Their common characteristic is the braña, a traditional system of livestock herding based on transhumance, still in use today. Braña dates back to the 11th century, reaching its apex in the 15th and 16th centuries and fully defined by the 18th century. In order to exploit necessary resources whose renewal was predictable but still short meant competition for: the mountain pastures were cool and damp even at the height of summer.
In Somiedo a distinction is drawn between summer brañas and those in the winter in La Mesa (Saliencia), Mumián (El Coto) and La Peral, and the population centres in Ancares such as Campo del Agua and Aira da Pedra. The common characteristic is the seasonal work and livestock grazing of the “firm grasses” of the pastures.
Hiking trails are mapped in publications although some areas are not easily accessible and thus are better conserved.
The Ribeira Sacra, Lugo and Orense Tentative WHS (16/07/1996). Ribeira Sacra is a wine-growing region on the banks of the Sil and Miño rivers in the provinces of Lugo and Ourense in northwestern Spain. It is believed that the region’s name, Ribeira Sacra (Sacred Riverside), dates back to the Middle Ages. Between the 6th and 12th centuries, numerous monasteries and hermitages were founded, which are located in the almost inaccessible gorges and steep slopes of the area.

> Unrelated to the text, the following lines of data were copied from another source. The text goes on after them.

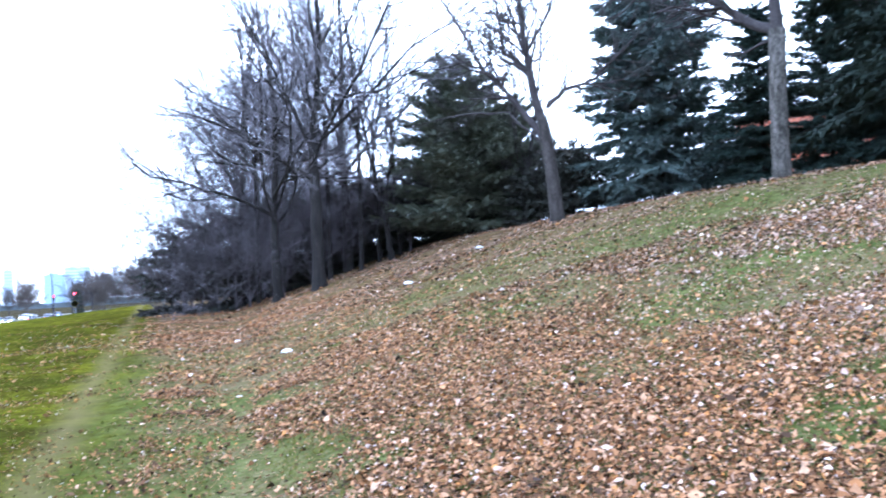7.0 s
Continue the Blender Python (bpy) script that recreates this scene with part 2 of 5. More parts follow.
def lawn_material():
    m = mat("lawn", (0.098, 0.093, 0.0095), 0.9, vary=0.5, scale=0.45, fine=11.0, bump=0.8, spec=0.0, second=(0.042, 0.048, 0.0063))
    n, l = m.node_tree.nodes, m.node_tree.links
    b = n["Principled BSDF"]
    base = b.inputs["Base Color"].links[0].from_socket
    tc, sp = n.new("ShaderNodeTexCoord"), n.new("ShaderNodeSeparateXYZ")
    l.new(tc.outputs["Object"], sp.inputs[0])

    def op(kind, a, c, clamp=False):
        k = n.new("ShaderNodeMath")
        k.operation, k.use_clamp = kind, clamp
        for i, v in enumerate((a, c)):
            if isinstance(v, (int, float)):
                k.inputs[i].default_value = v
            else:
                l.new(v, k.inputs[i])
        return k.outputs[0]

    wob = n.new("ShaderNodeTexNoise")
    wob.inputs["Scale"].default_value = 1.3
    l.new(tc.outputs["Object"], wob.inputs["Vector"])
    # the trodden trail
    off = op("ADD", op("ADD", sp.outputs["X"], op("MULTIPLY", sp.outputs["Y"], 0.088)), 0.8)
    off = op("ADD", off, op("MULTIPLY", op("SUBTRACT", wob.outputs["Fac"], 0.5), 0.5))
    near = op("SUBTRACT", 1.0, op("MULTIPLY", op("ABSOLUTE", off, 0), 2.6), True)
    mix = n.new("ShaderNodeMixRGB")
    mix.inputs[2].default_value = (0.128, 0.104, 0.046, 1)
    l.new(op("MULTIPLY", near, 0.65), mix.inputs[0])
    # rotted leaves darken the lawn beside the trail
    mould = n.new("ShaderNodeMixRGB")
    mould.inputs[2].default_value = (0.030, 0.024, 0.006, 1)
    spots_ = n.new("ShaderNodeTexNoise")
    spots_.inputs["Scale"].default_value, spots_.inputs["Detail"].default_value = 2.2, 8.0
    l.new(tc.outputs["Object"], spots_.inputs["Vector"])
    beside = op("MULTIPLY", op("ADD", off, 9.0), 0.15, True)
    l.new(op("MULTIPLY", beside, op("MULTIPLY", op("SUBTRACT", spots_.outputs["Fac"], 0.38), 3.2, True)), mould.inputs[0])
    l.new(base, mould.inputs[1])
    # the bank's grass is lusher
    lush = n.new("ShaderNodeMixRGB")
    clump, sward = n.new("ShaderNodeTexNoise"), n.new("ShaderNodeValToRGB")
    clump.inputs["Scale"].default_value, clump.inputs["Detail"].default_value, clump.inputs["Roughness"].default_value = 7.0, 8.0, 0.7
    l.new(tc.outputs["Object"], clump.inputs["Vector"])
    sward.color_ramp.elements.new(0.52)
    for e, p, c in zip(sward.color_ramp.elements, (0.36, 0.5, 0.66), ((0.030, 0.034, 0.010), (0.070, 0.092, 0.025), (0.132, 0.150, 0.052))):
        e.position, e.color = p, (*c, 1)
    l.new(clump.outputs["Fac"], sward.inputs[0])
    l.new(sward.outputs[0], lush.inputs[2])
    south = op("MULTIPLY", op("SUBTRACT", 26.0, sp.outputs["Y"]), 0.08, True)
    l.new(op("MULTIPLY", op("MULTIPLY", op("ADD", off, 0.3), 0.6, True), op("MULTIPLY", south, 0.85)), lush.inputs[0])
    l.new(mould.outputs[0], lush.inputs[1])
    l.new(lush.outputs[0], mix.inputs[1])
    # leaf mould between the leaves of the bank
    soil = n.new("ShaderNodeMixRGB")
    soil.inputs[2].default_value = (0.120, 0.076, 0.046, 1)
    patch = n.new("ShaderNodeTexNoise")
    patch.inputs["Scale"].default_value = 0.5
    patch.inputs["Detail"].default_value = 6
    l.new(tc.outputs["Object"], patch.inputs["Vector"])
    bank = op("MULTIPLY", op("SUBTRACT", off, 0.4), 0.9, True)
    pm = op("MULTIPLY", op("SUBTRACT", patch.outputs["Fac"], 0.42), 6.0, True)
    north = op("MULTIPLY", op("SUBTRACT", sp.outputs["Y"], 10.0), 0.08, True)
    l.new(op("MULTIPLY", bank, op("ADD", op("MULTIPLY", pm, 0.28), op("MULTIPLY", north, 0.55))), soil.inputs[0])
    l.new(mix.outputs[0], soil.inputs[1])
    bits, tint, litter = n.new("ShaderNodeTexVoronoi"), n.new("ShaderNodeValToRGB"), n.new("ShaderNodeMixRGB")
    bits.inputs["Scale"].default_value = 42.0
    l.new(tc.outputs["Object"], bits.inputs["Vector"])
    el = tint.color_ramp.elements
    for p in (0.35, 0.6, 0.8):
        el.new(p)
    for e, c in zip(el, ((0.03, 0.035, 0.012), (0.06, 0.05, 0.02), (0.14, 0.085, 0.05), (0.24, 0.15, 0.10), (0.34, 0.245, 0.20))):
        e.color = (*c, 1)
    shed_ = n.new("ShaderNodeSeparateColor")
    l.new(bits.outputs["Color"], shed_.inputs[0])
    l.new(shed_.outputs[0], tint.inputs[0])
    l.new(tint.outputs[0], litter.inputs[2])
    l.new(soil.outputs[0], litter.inputs[1])
    l.new(op("MULTIPLY", bank, op("ADD", op("MULTIPLY", pm, 0.3), 0.06)), litter.inputs[0])
    l.new(litter.outputs[0], b.inputs["Base Color"])
    return m


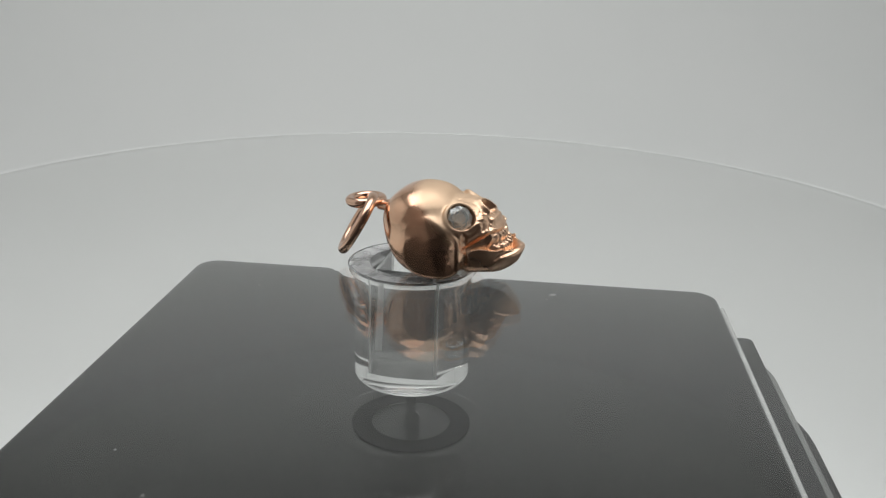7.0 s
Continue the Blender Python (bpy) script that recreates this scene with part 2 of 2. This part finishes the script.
tagged(part("backdrop", sweep_sheet(), WHITE), "seamless white backdrop sheet curving up behind the box", "backdrop", kind="structure")
tagged(part("wall_left", box_bm(-0.262, -0.252, -0.14, 0.345, FLOOR - 0.004, 0.312), WHITE, smooth=False), "plain white light tent side wall", "wall", kind="structure")
tagged(part("wall_right", box_bm(0.252, 0.262, -0.14, 0.345, FLOOR - 0.004, 0.312), WHITE, smooth=False), "plain white light tent side wall", "wall", kind="structure")
# Added panel, out of view: gives the gold a mid-tone reflection.
tagged(part("reflection_panel_left", box_bm(-0.250, -0.055, -0.139, -0.135, FLOOR - 0.004, 0.312), GREY_PANEL, smooth=False), "unseen warm grey panel added in front to tone reflections", "wall", kind="structure")
# Added panel, out of view: gives the gold its dark brown patch.
tagged(part("reflection_panel_right", box_bm(-0.0545, 0.250, -0.139, -0.135, FLOOR - 0.004, 0.312), DARK_PANEL, smooth=False), "unseen dark brown panel added in front for dark reflections", "wall", kind="structure")
tagged(part("ceiling", box_bm(-0.262, 0.262, -0.14, 0.345, 0.314, 0.322), WHITE, smooth=False), "plain white light tent roof", "ceiling", kind="structure")
tagged(part("table_top", box_bm(-0.34, 0.34, -0.20, 0.42, FLOOR - 0.034, FLOOR - 0.005), TABLE_PAINT, smooth=False), "plain brown-grey table under the tent", "table", kind="structure")


# ---- the black motor box ----
def fleck(x, y, z, size, seed):
    rnd = random.Random(seed)
    bm = bmesh.new()
    bmesh.ops.create_icosphere(bm, subdivisions=2, radius=size)
    for v in bm.verts:
        v.co = (x + v.co.x * rnd.uniform(0.5, 1.5), y + v.co.y * rnd.uniform(0.5, 1.4), z + v.co.z * 0.25)
    return bm


def motor_box():
    thing = new("motor_box")
    thing.matrix_world = pose(-39.9 * MM, 59.5 * MM, 0, 0, 0, BOX_TURN)
    w, d = 92.8 * MM, 140 * MM
    part("top_plate", slab(-0.2 * MM, w, -d, 0, BOX_TOP - 5 * MM, BOX_TOP, 4 * MM, 0.9 * MM, skew=1.4 * MM), GLOSS_BLACK, thing, "glossy black top plate")
    part("body", slab(1.2 * MM, w - 36 * MM, -d + 1.2 * MM, -1.2 * MM, FLOOR, BOX_TOP - 5.03 * MM, 5 * MM, 0.3 * MM), GLOSS_BLACK, thing)
    # Added strip: the highlight along the plate's right edge, put into colour.
    part("edge_highlight", slab(w + 0.02 * MM, w + 0.8 * MM, -d + 4 * MM, -6 * MM, BOX_TOP - 4 * MM, BOX_TOP - 0.75 * MM, 0.38 * MM, 0.3 * MM, 4), EDGE_HIGHLIGHT, thing, "pale strip painting the highlight along the plate's edge")
    part("side_rail", slab(w - 34 * MM, w + 6.2 * MM, -d, -5.4 * MM, BOX_TOP - 6.8 * MM, BOX_TOP - 6.2 * MM, 1.3 * MM, 0.4 * MM), MATT_BLACK, thing)
    part("trim_strip", slab(w - 34 * MM, w + 7.4 * MM, -d, -6.0 * MM, BOX_TOP - 7.5 * MM, BOX_TOP - 6.82 * MM, 14 * MM, 0.5 * MM), GREY_TRIM, thing, "satin grey trim strip")
    part("lower_rail", slab(w - 34 * MM, w + 8.8 * MM, -d, -16 * MM, FLOOR, BOX_TOP - 7.52 * MM, 22 * MM, 0.5 * MM), MATT_BLACK, thing)
    for x, y, size, seed in ((13.5, -66.0, 0.20, 21), (14.3, -65.4, 0.12, 22), (20.5, -74.5, 0.22, 23), (12.6, -67.3, 0.10, 24), (73.0, -18.0, 0.14, 25)):
        part("dust_speck", fleck(x * MM, y * MM, BOX_TOP + 0.02 * MM, size * MM, seed), SMUDGE, thing)
    return tagged(thing, "glossy black plastic turntable motor box on white sheet", "motor box")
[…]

Today, Ribeira Sacra are more than 20 municipalities located on the banks of the rivers Miño, Sil, Cabe and Bibei between the provinces of Lugo and Ourense, which are grouped into 5 subzones: Amandi, Chantada, Quiroga-Bibei, Ribeiras do Miño and Ribeiras do Sil. It has 2,500 hectares of wine production and nearly a hundred registered wineries.
The main characteristic is the cultivation of the vine in terraces that reach slopes of 85%. This form of cultivation makes working in the vineyard defy vertigo and makes it one of the world’s greatest exponents of Heroic or Extreme Viticulture. But this difficult terrain, its orientations, soils, and climate also give the grapes special characteristics with unique wines full of personality, the fruit of a terroir that makes them fresh, aromatic, and different. They are high-quality wines.